O que é realmente bom no longa é a transição de cenas, o que, inclusive, extrapola a montagem – único mérito do diretor Ol Parker. Logo nos primeiros minutos, uma ilha e um disco se conectam. Posteriormente, a ida de Donna a Paris é quase imperceptível, Sophie e Sky (Dominic Cooper) dividem uma parede de imóveis distintos (em países distintos), Donna e Harry saem de uma pintura e chegam a uma patisserie, um mesmo cenário divide espaço para as duas narrativas e assim por diante – tudo de maneira orgânica e criativa. A montagem ocasionalmente é boa, como o direcionamento da câmera para o sol para simular um plano-sequência, mas separando Sophie e Cienfuegos (Andy Garcia, que poderia nem ser mencionado, tamanha a sua irrelevância no filme) de Donna e Bill. Porém, na verdade, a preocupação é realmente com as cenas, não com os planos, o que tem alguma coerência em se tratando de um musical, que depende muito de coreografia e cenografia (e menos da montagem propriamente dita).

Na arte, são dois filmes em um. Na narrativa de Sophie, há uma quase exclusividade de azul celeste e branco, cores frias, como nas roupas de Sky e nas paredes; na de Donna, são exploradas outras cores, em especial cores quentes como vermelho, amarelo e alaranjado, inclusive por figurinos mais chamativos, como saltos muito altos dourados e macacões listrados. A própria Cher tem um visual gélido, com seu cabelo platinado e um vestuário de cor clara (porém, sem dispensar brilho). No primeiro caso, o filme faz o óbvio; no segundo, há maior esmero.

São utilizadas músicas menos famosas do ABBA em relação ao filme de 2008, sem dispensar, contudo, os principais clássicos (alguns meramente instrumentais). Considerando que o segundo longa tem um tom muito mais triste e introspectivo, as canções são apresentadas com maior lentidão, o que significa, de certa forma, uma ressignificação axiológica – é o que ocorre, dentre outras, com “Mamma mia”, que, porém, não perde seu potencial de empolgação quando chega ao refrão.
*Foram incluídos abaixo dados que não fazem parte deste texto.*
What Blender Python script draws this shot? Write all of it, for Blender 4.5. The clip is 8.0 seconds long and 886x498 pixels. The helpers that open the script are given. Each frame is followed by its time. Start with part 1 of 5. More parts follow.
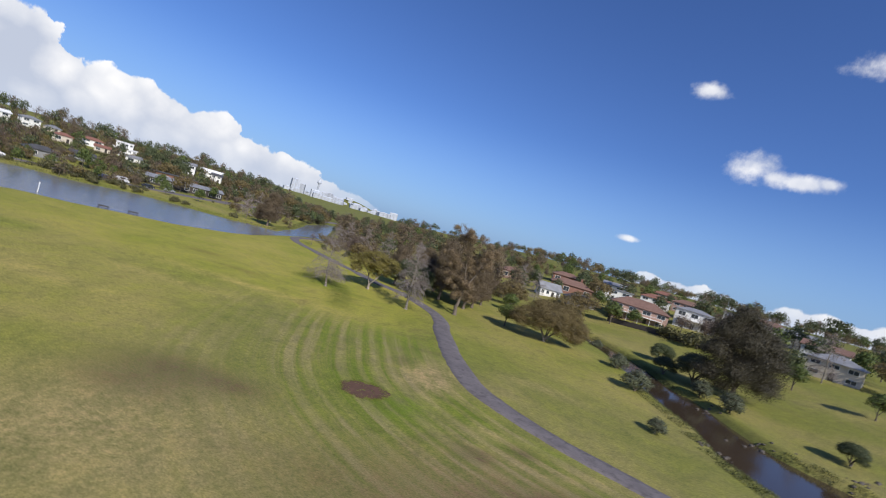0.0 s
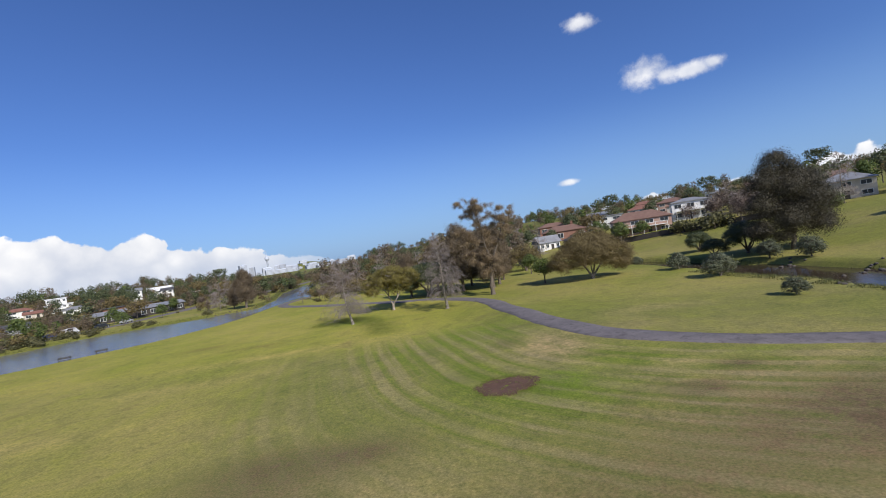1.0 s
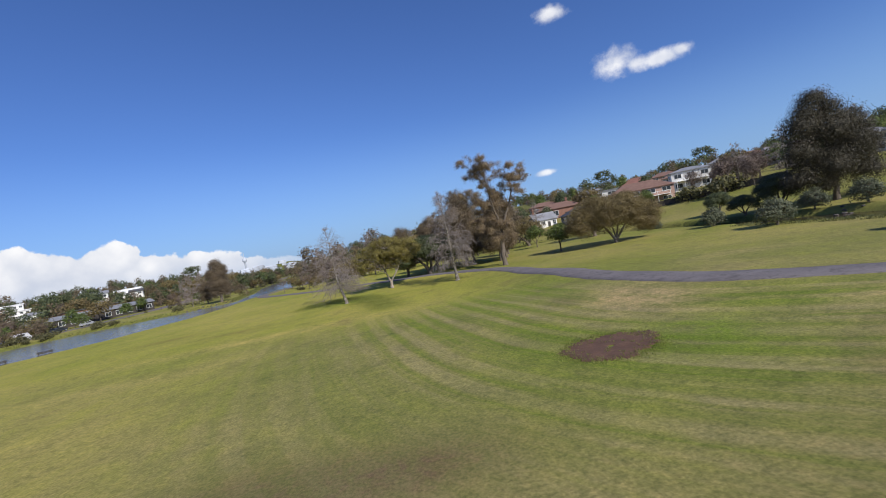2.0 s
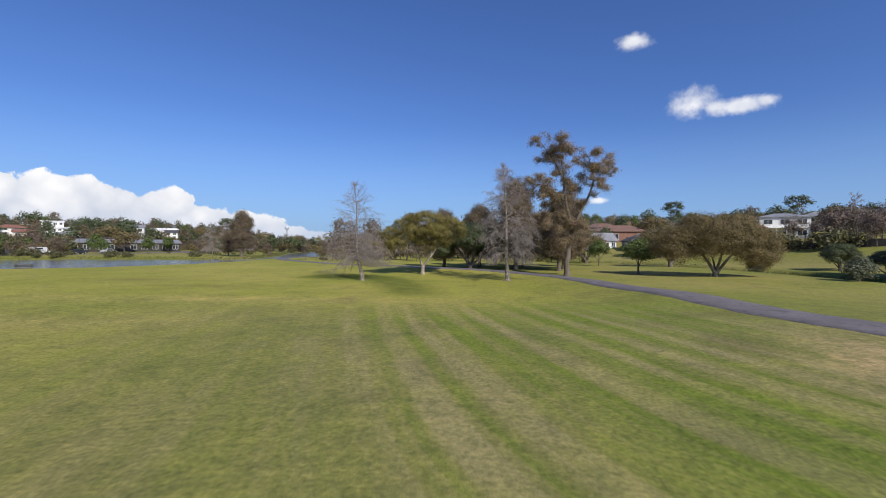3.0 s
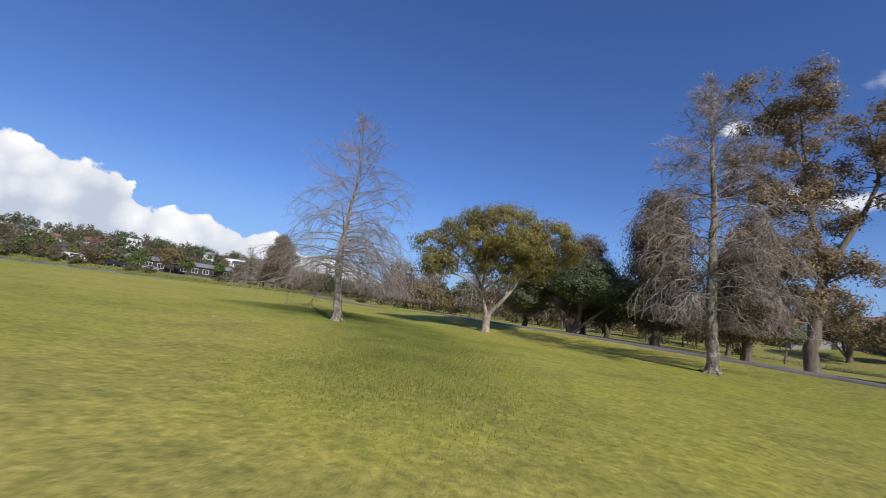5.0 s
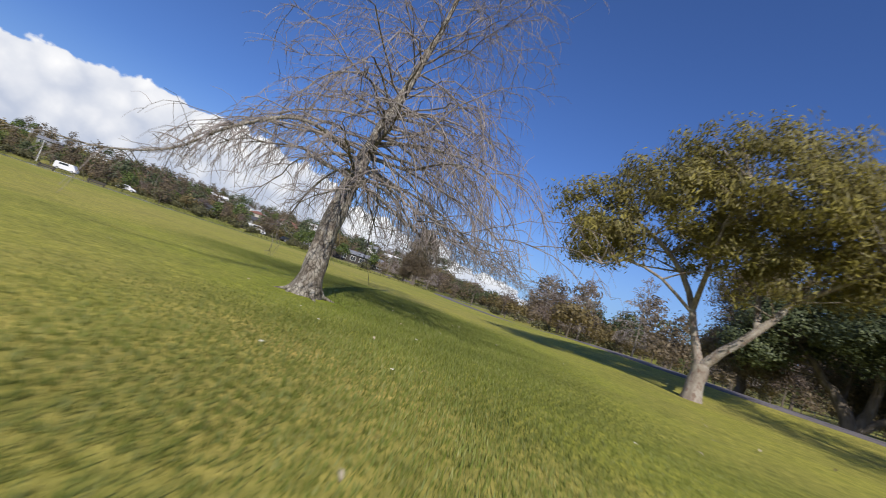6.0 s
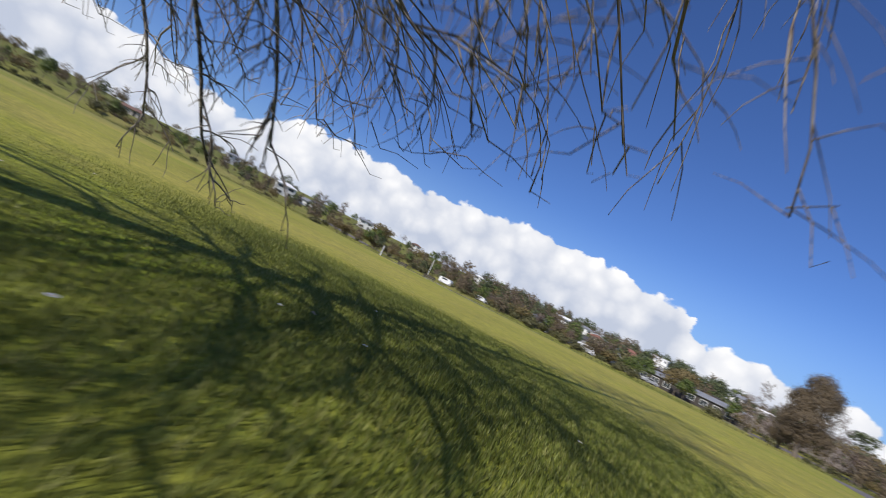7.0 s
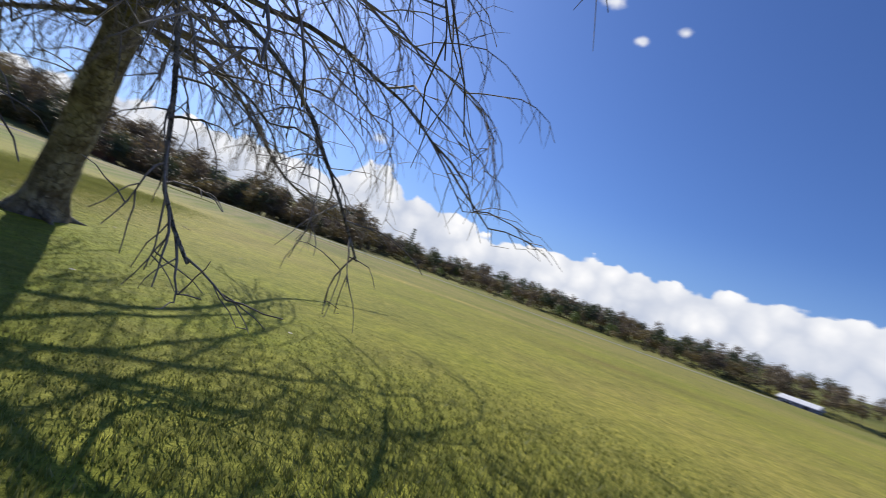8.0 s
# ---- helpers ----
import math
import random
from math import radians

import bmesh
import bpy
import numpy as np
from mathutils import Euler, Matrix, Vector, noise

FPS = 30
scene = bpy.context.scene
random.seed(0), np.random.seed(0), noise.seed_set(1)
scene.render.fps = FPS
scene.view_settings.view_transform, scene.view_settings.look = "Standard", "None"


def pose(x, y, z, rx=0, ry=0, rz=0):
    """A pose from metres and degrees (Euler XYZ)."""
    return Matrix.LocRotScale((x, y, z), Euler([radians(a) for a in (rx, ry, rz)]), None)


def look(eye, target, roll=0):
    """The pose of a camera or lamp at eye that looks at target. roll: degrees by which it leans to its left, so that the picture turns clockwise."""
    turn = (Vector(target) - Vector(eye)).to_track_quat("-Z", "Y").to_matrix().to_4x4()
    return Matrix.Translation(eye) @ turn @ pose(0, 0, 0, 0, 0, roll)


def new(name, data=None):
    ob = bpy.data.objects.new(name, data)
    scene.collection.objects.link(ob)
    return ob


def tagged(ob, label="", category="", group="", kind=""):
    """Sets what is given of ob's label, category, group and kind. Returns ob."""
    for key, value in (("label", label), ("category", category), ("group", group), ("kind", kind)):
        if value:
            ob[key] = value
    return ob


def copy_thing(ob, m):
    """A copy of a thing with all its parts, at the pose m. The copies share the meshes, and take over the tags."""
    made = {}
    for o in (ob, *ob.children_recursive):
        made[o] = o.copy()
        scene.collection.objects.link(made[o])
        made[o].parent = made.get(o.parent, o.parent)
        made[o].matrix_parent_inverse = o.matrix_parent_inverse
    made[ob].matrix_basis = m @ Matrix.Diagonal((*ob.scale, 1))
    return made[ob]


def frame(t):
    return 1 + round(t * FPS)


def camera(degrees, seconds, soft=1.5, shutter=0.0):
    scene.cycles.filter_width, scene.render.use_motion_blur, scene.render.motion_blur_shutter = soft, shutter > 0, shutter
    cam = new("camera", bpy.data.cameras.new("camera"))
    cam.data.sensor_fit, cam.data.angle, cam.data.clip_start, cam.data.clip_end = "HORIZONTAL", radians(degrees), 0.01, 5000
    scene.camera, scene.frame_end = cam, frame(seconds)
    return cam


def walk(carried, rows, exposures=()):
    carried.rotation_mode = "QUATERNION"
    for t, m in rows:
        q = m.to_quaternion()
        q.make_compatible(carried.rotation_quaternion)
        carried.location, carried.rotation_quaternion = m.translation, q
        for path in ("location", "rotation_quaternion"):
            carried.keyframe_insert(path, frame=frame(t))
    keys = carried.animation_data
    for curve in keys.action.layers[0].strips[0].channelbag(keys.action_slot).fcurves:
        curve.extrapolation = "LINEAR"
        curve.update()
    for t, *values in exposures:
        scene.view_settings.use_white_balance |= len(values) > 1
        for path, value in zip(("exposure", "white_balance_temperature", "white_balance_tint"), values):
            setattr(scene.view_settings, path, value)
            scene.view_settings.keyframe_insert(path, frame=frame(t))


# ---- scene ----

Permanecem alguns momentos engraçados (como a cena no bar dos pescadores), todavia são efêmeros, quando não incongruentes com a proposta (como a referência a “Titanic”.

Como filme, “Mamma mia! Lá vamos nós de novo” é extremamente frágil – talvez funcionasse como conjunto de clipes musicais, mas não como longa metragem. Donna é puro id com um tímido superego, um espírito livre procurando o próprio destino, com uma personalidade que poderia ser bem explorada. Entretanto, usar como plot fatos já conhecidos, com pormenores irrelevantes, tirou o brilho que a sua narrativa poderia ter. Sophie tem um arco dramático ainda mais retraído. Talvez tudo melhore no terceiro. Ou talvez seja melhor não ter “Mamma mia!” nos cinemas de novo.